昨日、プロ野球が開幕しましたが、電力不足が問題となっている東京電力管内を本拠地とする巨人は、宇部で開幕を迎えました。そして、今日は北九州です。
巨人としては(というか、早期開幕や、東京でのナイトゲームにこだわっていた爺さんたちとしては)、今の事態が歯がゆくてしかたないでしょうが、長い目で見れば、悪いことではないかと思います。
巨人・大鵬・卵焼きと言われた時代から、高度成長期を通じて巨人人気は全国区でしたが、長嶋監督、松井秀喜が去ると同時に、巨人人気に陰りが出てきました。

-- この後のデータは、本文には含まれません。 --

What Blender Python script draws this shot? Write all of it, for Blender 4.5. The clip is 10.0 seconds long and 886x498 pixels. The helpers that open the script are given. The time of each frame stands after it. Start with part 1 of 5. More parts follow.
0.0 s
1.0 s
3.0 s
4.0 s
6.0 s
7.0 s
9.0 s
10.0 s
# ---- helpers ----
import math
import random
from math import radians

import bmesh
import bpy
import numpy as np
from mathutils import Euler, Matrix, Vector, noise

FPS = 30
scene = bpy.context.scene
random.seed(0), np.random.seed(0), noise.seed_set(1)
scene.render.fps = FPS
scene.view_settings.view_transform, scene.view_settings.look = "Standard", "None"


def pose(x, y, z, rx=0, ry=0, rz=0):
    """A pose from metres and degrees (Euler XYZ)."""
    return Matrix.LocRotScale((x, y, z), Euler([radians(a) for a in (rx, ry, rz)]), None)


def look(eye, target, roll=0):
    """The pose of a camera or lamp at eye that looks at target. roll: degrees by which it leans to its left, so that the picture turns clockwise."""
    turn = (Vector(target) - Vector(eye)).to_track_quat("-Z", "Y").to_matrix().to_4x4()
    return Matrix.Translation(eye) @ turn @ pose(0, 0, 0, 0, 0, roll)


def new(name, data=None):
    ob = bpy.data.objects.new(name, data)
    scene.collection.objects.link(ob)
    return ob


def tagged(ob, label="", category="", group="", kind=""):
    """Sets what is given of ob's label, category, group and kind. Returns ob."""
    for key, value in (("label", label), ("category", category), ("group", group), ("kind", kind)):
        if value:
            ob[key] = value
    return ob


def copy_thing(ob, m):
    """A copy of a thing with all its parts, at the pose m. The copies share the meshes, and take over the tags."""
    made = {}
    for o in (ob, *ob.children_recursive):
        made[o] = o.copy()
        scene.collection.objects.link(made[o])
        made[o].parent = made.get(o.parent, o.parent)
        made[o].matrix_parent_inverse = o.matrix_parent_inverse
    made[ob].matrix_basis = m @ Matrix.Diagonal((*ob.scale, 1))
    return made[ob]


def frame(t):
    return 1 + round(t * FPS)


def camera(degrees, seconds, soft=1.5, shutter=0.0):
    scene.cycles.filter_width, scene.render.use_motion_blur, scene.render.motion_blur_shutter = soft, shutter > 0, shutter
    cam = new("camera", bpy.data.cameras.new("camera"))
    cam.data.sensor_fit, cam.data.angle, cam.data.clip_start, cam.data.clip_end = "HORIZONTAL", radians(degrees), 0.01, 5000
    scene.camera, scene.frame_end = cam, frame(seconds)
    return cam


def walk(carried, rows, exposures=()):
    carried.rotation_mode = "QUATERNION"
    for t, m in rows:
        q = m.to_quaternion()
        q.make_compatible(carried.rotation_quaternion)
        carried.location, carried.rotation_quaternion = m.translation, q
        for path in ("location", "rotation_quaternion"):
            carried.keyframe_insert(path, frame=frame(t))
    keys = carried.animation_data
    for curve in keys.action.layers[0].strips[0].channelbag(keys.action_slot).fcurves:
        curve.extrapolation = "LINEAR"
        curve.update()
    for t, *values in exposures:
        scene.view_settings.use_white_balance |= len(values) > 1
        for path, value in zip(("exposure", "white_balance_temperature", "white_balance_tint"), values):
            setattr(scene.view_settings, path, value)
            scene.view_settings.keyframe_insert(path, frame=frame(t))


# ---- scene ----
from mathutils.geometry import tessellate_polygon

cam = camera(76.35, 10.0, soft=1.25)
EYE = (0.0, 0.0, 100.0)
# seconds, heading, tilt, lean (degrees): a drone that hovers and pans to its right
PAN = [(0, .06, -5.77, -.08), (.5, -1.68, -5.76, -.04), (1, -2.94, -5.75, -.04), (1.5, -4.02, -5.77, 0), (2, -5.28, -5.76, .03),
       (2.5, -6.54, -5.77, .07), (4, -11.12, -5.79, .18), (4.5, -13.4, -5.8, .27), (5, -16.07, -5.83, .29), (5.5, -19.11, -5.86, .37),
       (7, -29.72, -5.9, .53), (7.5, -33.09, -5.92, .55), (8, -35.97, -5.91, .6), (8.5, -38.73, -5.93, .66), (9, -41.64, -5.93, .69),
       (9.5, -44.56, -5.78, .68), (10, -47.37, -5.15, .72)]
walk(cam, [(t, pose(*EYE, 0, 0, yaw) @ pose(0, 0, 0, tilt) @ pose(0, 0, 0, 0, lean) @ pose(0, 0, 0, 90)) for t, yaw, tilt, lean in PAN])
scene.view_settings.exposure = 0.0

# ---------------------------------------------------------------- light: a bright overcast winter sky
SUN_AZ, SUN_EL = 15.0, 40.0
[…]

しかし、長嶋監督・松井秀喜はあくまできっかけで、時代の必然でしょう。全国ネットでテレビ中継されるのが巨人だけだったので、必然的に巨人は全国区となり、豊富な資金力で選手を集め、長嶋・王・江川・原・桑田・松井といった生え抜きのスターを揃え、その人気を維持していたのです。

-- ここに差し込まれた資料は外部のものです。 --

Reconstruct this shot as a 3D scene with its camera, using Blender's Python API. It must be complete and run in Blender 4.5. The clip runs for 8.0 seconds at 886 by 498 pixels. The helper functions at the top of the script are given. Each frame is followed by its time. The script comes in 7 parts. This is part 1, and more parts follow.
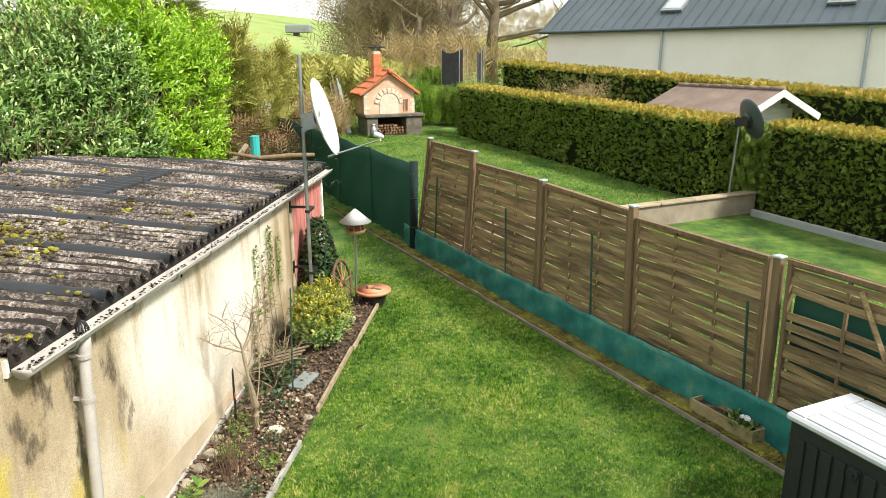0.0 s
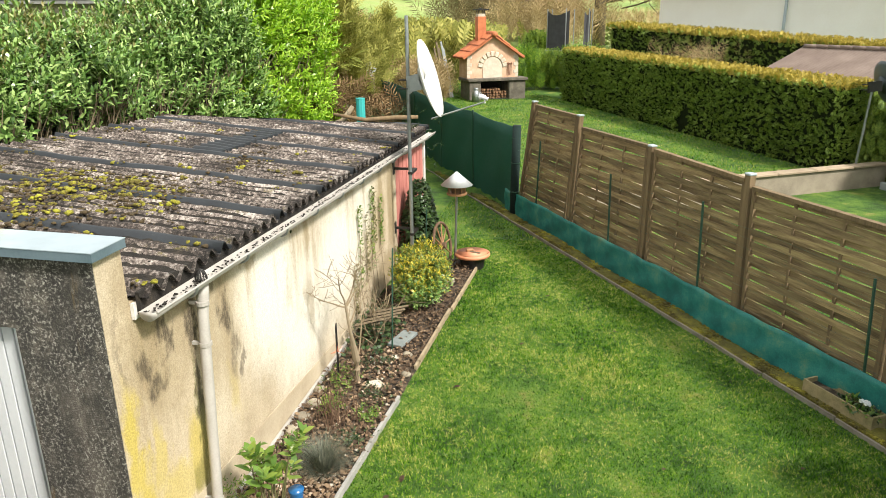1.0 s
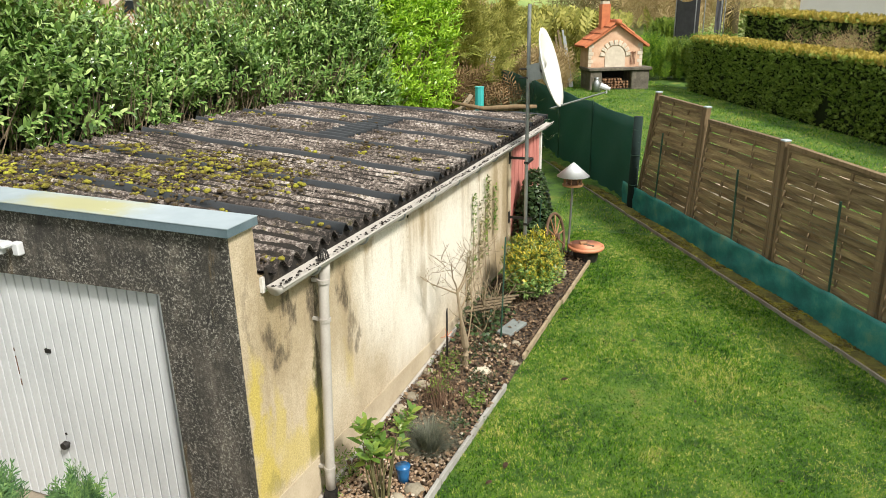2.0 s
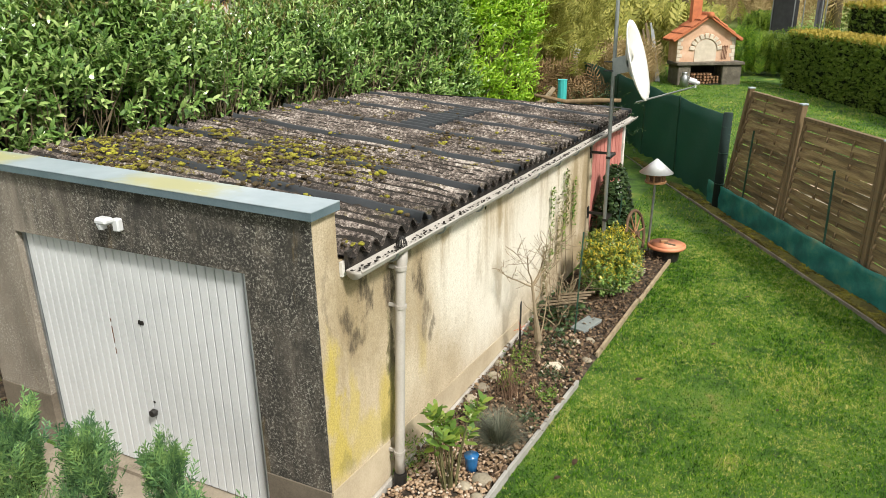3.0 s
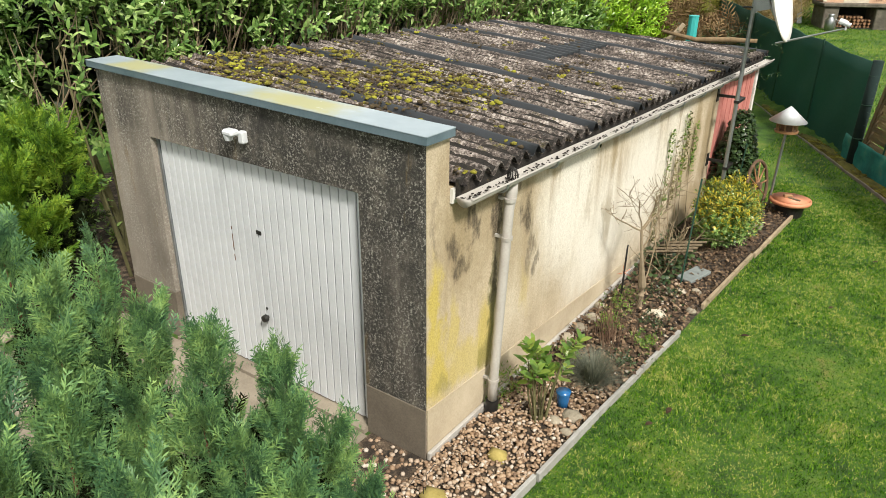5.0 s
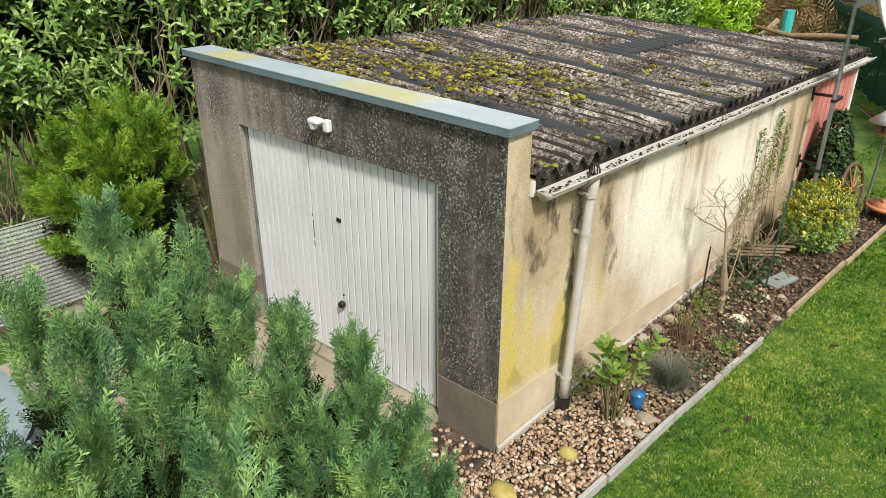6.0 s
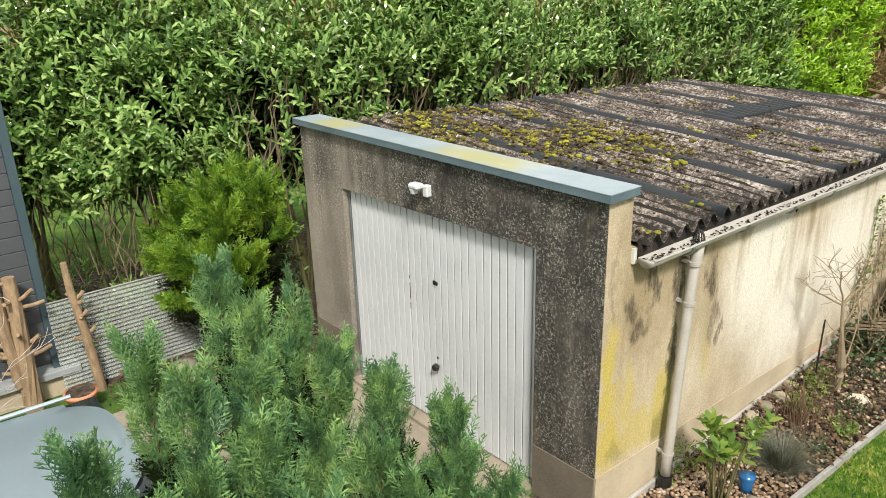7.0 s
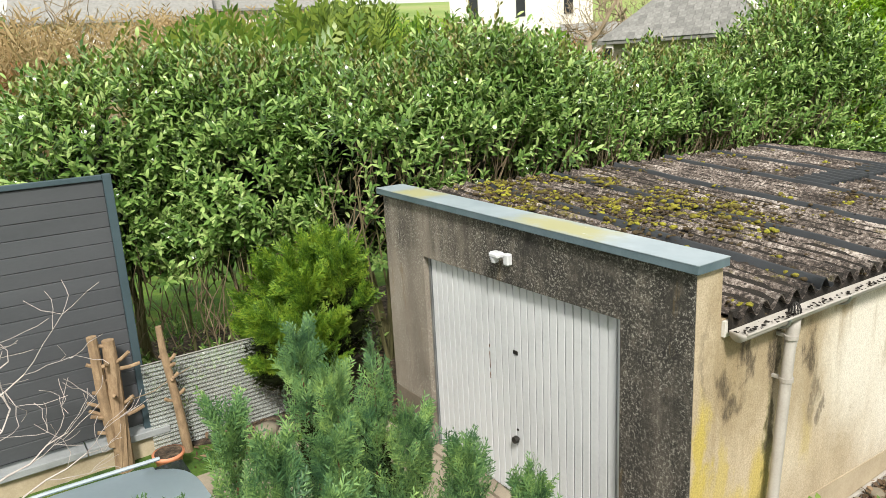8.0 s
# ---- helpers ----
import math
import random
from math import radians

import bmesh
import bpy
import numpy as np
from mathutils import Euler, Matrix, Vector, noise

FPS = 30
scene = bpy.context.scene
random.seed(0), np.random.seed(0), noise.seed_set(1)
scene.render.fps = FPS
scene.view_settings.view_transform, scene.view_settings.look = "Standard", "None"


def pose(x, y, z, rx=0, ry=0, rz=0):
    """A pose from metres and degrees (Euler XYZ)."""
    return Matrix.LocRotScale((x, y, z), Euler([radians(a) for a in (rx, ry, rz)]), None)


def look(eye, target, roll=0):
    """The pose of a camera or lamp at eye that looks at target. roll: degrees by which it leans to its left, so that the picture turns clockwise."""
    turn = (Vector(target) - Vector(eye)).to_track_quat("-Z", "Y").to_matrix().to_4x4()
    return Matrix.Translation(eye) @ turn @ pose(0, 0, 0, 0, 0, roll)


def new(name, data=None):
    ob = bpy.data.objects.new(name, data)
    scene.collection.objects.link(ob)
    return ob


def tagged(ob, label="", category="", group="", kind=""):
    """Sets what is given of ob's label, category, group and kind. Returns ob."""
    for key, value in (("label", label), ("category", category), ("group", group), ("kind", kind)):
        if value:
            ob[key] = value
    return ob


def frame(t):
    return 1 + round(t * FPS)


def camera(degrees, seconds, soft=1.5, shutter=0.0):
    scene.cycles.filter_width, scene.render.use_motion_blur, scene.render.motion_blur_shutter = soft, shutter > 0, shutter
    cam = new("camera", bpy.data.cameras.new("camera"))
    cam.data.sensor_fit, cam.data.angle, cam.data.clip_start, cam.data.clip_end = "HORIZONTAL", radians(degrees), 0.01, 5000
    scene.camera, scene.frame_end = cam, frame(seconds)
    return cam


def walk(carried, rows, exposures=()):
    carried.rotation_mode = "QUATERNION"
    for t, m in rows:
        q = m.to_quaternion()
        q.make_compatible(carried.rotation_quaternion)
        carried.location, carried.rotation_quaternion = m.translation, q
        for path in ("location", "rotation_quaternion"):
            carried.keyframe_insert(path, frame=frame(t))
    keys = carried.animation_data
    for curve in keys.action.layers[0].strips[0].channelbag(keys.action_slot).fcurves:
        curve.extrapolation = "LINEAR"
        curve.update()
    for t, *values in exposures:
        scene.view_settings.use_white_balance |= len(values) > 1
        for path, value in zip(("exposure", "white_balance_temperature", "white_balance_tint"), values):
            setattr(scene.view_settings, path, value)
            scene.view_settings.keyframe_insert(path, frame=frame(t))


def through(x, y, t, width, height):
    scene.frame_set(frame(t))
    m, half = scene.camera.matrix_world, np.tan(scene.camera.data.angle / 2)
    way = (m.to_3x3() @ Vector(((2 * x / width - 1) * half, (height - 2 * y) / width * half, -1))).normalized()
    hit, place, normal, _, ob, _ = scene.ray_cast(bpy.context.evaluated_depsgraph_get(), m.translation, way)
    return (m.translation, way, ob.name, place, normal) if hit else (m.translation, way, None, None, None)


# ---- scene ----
cam = camera(64.3, 8.0, 0.6)
PATH = [
    (0, (2.75, -3.414, 3.895), (2.668, -1.487, 3.369), -0.2),
    (0.5, (2.725, -3.402, 3.876), (2.53, -1.498, 3.296), -0.3),
    (1, (2.699, -3.398, 3.849), (2.347, -1.528, 3.234), -0.7),
    (1.5, (2.678, -3.417, 3.849), (2.166, -1.59, 3.216), -1.0),
    (2, (2.683, -3.446, 3.853), (2.031, -1.666, 3.214), -1.1),
    (3.5, (2.66, -3.477, 3.83), (1.753, -1.828, 3.152), -0.6),
    (4, (2.648, -3.489, 3.821), (1.692, -1.886, 3.101), -0.2),
    (4.5, (2.641, -3.496, 3.818), (1.641, -1.949, 3.04), 0.2),
    (6, (2.593, -3.545, 3.782), (1.387, -2.186, 2.946), 0.1),
    (6.5, (2.581, -3.562, 3.789), (1.264, -2.269, 3.017), -0.7),
    (7, (2.555, -3.58, 3.794), (1.124, -2.353, 3.126), -1.6),
    (7.5, (2.536, -3.594, 3.811), (1.007, -2.436, 3.247), -2.4),
    (8, (2.54, -3.588, 3.826), (0.935, -2.497, 3.342), -3.1),
]
walk(cam, [(t, look(eye, target, roll)) for t, eye, target, roll in PATH], ((0.0, 0.74), (0.5, 0.88), (1.0, 0.74), (1.5, 0.54), (2.0, 0.47), (3.5, 0.39), (8.0, 0.38)))

# ---------------------------------------------------------------- world and light
SUN_DIR = Vector((0.60, -0.34, 0.72)).normalized()
world = bpy.data.worlds.new("world")
scene.world = world
world.use_nodes = True
wn = world.node_tree
sky = wn.nodes.new("ShaderNodeTexSky")
sky.sky_type = 'NISHITA'
sky.sun_disc = False
sky.sun_elevation = math.asin(SUN_DIR.z)
sky.sun_rotation = math.atan2(SUN_DIR.x, SUN_DIR.y)
sky.air_density, sky.dust_density, sky.ozone_density = 1.0, 6.0, 0.6
veil = wn.nodes.new("ShaderNodeMix")
veil.data_type = 'RGBA'
veil.inputs[0].default_value = 0.8
veil.inputs[7].default_value = (9.1, 9.2, 8.5, 1)
wn.links.new(sky.outputs[0], veil.inputs[6])
back = wn.nodes["Background"]
back.inputs[1].default_value = 0.102
wn.links.new(veil.outputs[2], back.inputs[0])
sun_data = bpy.data.lights.new("sun", 'SUN')
sun_data.energy, sun_data.angle, sun_data.color = 4.0, radians(9), (1.0, 0.95, 0.87)
sun = new("sun", sun_data)
sun.matrix_world = look(SUN_DIR * 50, (0, 0, 0))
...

しかし、世の中が成熟化してくると、高度成長期のように誰もが同じものを求める時代ではなくなります。車だって、カローラから「いつかはクラウン」を目指していたものが、BMWやVWなど外車にこだわる人もいれば、ミニバンなどライフスタイルに合わせる人、軽自動車で十分という人、果ては車なんてなくていいという人まで、価値観はさまざまになってきます。
ということで、プロ野球球団も、東京・大阪に集中していたものが、福岡、北海道、仙台などの地方に分散していきました。マスメディアもBS、CSなど多チャンネル化で、スポーツ中継は地上波よりも衛星チャンネル向きのコンテンツということで(加えて巨人は地上波の視聴率低迷で)、地上波の全国中継は一気に減りました。

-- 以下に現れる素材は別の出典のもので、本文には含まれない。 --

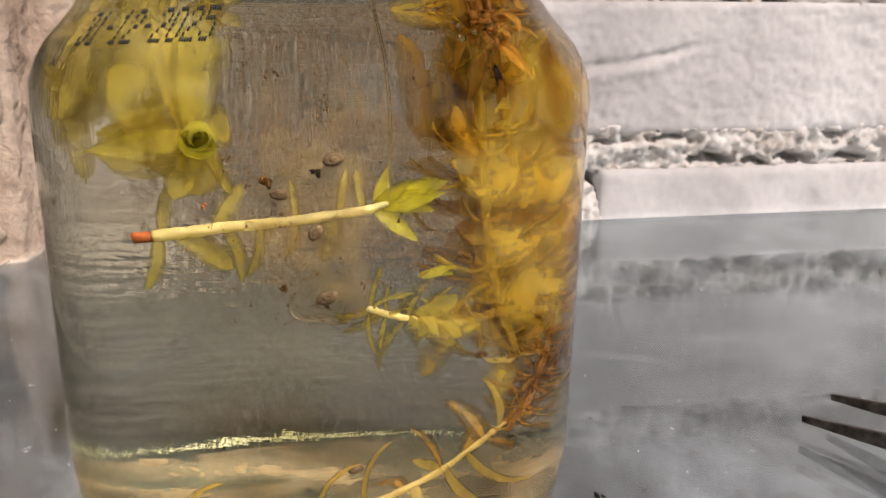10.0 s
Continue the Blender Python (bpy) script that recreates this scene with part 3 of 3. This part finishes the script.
def shoot(label, points, radius, stem_mat, kinds=(), nodes=0, per=4, spread=(0.9, 0.9), size=(1.0, 1.0), start=0.03, seed=1, skip=0.0, cut=False, leaves=(), stray=0.2):
    """A length of waterweed: a stem, whorls of leaves, and single leaves given as (share of the stem, direction, kind, size)."""
    rnd = random.Random(seed)
    line = smooth_line(points, 60)
    plant = new("waterweed")
    tagged(plant, label, "water plant", group="waterweed in the jar")
    part("stem", tube(line, [radius * (1 - 0.25 * i / 59 + (0.05 if i % 10 == 5 else 0)) for i in range(60)], 12, wobble=0.12), stem_mat, plant)
    if cut:
        d = (line[0] - line[1]).normalized()
        part("cut_end", tube([line[0] + d * (0.0001 + 0.0024 * q) for q in (0, 0.3, 0.7, 1)], [radius * 1.05, radius * 1.1, radius * 1.02, radius * 0.9], 12, wobble=0.3), CUT_RED, plant, "reddish-brown cut end")
    for k in range(nodes):
        u = start + (1 - start) * k / max(1, nodes - 1)
        u = min(1, max(0, u + stray * 0.08 * rnd.uniform(-1, 1)))
        i = min(58, int(u * 59))
        c, d = line[i], (line[i + 1] - line[i]).normalized()
        s = d.orthogonal().normalized()
        turn = rnd.uniform(0, 6.28)
        kind = kinds[min(len(kinds) - 1, int(u * len(kinds)))]
        wide = spread[0] + (spread[1] - spread[0]) * u
        for q in range(per):
            if rnd.random() < skip:
                continue
            radial = Matrix.Rotation(turn + 2 * math.pi * q / per + rnd.uniform(-0.3, 0.3), 3, d) @ s
            out = radial * wide + d * (1.1 - wide) + Vector([rnd.uniform(-stray, stray) for _ in range(3)])
            put_leaf(plant, kind, c + radial * radius * 0.7, out, d + Vector([rnd.uniform(-stray, stray) for _ in range(3)]) * 1.5, rnd, (size[0] + (size[1] - size[0]) * u) * rnd.uniform(0.8 - stray, 1.15))
    for u, out, kind, scale, *face in leaves:
        i = min(58, int(u * 59))
        facing = Vector(face[0] if face else (0.25, -1, 0.2))
        put_leaf(plant, kind, line[i], out, facing, rnd, scale)
    return plant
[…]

こういう状況で巨人が取るべき戦略は何かということですが、東京という土地で、福岡、札幌、仙台のようなローカル色の強い地元意識に根差した人気を獲得するのは難しいと思います。衛星チャンネルのコンテンツとしての価値や、日本シリーズ時の地上波中継の価値を高めるためにも、やはり全国区の人気をある程度目指していく戦略になるのだと思います。
そのためには、全国の人にアピールしなければなりませんが、全国中継が大きく減ってしまった中で、東京ドームだけ試合をしていても効果はあがりません。昨日の宇部での開幕戦では、観戦に来ていた小学生が興奮して前の晩眠れなかったといっていました。普段、なかなかプロ選手をじかに見る機会がない地方では、こうした人がたくさんいるはずです。
毎年、地方で数試合はありますが、今回のことを検証し、もっと全国各地での試合を増やした方がいいのではないかと思います。今回の首都圏以外での開催は、震災の影響でやむを得ない結果ですが、禍転じて福となす可能性もあると思います(でも、巨人の体質では無理か…)。